Dec. 9 marked not only the end of the 17th Conference of the Parties (COP) of the UN Framework Convention on Climate Change (UNFCCC), but also the third straight COP since Taiwan officially announced its intention to seek official participation in the UN body.
In the past three years, the US government, the European Parliament and several diplomatic partners have expressed their support for Taiwan’s UNFCCC campaign. Regrettably, little meaningful progress has been made despite the breakthrough of achieving the right to officially participate as an observer in the World Health Assembly (WHA), as well as cross-strait relations being at an all-time high.

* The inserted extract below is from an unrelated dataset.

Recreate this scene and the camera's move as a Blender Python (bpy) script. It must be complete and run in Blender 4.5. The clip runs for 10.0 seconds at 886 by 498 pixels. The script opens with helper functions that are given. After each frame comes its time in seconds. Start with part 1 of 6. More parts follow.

The obvious reason has been obstruction from China, which has adamantly opposed the expansion of Taiwan’s international space. China has also carefully stressed that Taiwan’s admission to the WHA does not necessarily apply to other organizations and that further participation would have to be addressed on a case-by-case basis.
China’s obstructions aside, the current political landscape might not be favorable for Taiwan’s admission because despite Taiwan’s best intentions to contribute to global environmental protection, it is unlikely that the international community will accommodate Taiwan’s request as they push China, the world’s largest emitter of greenhouse gases, to play a more constructive role in the international climate negotiations.
Even if Taiwan does gain admission, a key issue that has so far flown under the radar is whether Taiwan’s participation would be meaningful. This question arises because Taiwan’s desired method of admission into the UNFCCC — using a similar model to its participation in the WHA — deals primarily with the method of admission, but not the substance of the participation.
The WHA model, as it is known, has three elements: participation under the name Chinese Taipei, as an observer, with official government representation. While this model minimizes the political sensitivities regarding Taiwan’s participation, it does not address the rights or responsibilities it would enjoy or be held accountable to. As a result, there are serious concerns regarding the meaningfulness of Taiwan’s participation in the WHA.
For the UNFCCC, the Rules of Procedures of the COP merely state that observers can “participate without the right to vote in the proceedings of any session, unless at least one-third of the parties present at the session object.”
So what will be the extent of Taiwan’s participation in the UNFCCC if admitted via the WHA model?
It is clear that Taiwan would not be able to take part in the climate negotiation process because this is a privilege reserved for the 194 parties to the convention. As an observer, it also would not have the right to directly partake in the carbon markets (Emissions Trading, the Clean Development Mechanism and Joint Implementation) of the Kyoto Protocol. Fortunately, Taiwan is not missing out much in this regard, considering the uncertain future of the Kyoto Protocol.
Examining the privileges granted to the Palestine Liberation Organization (PLO) may shed some useful insights because the PLO is also a non-UN member-state participating as an observer in the COP. Representatives of the PLO were able to make formal statements during the High Level Segment (when the heads of states and governments speak) of the COP, an opportunity Taiwan would welcome. However, it is unclear if this privilege would be extended to Taiwan because of their different statuses and level of recognition in the UN system.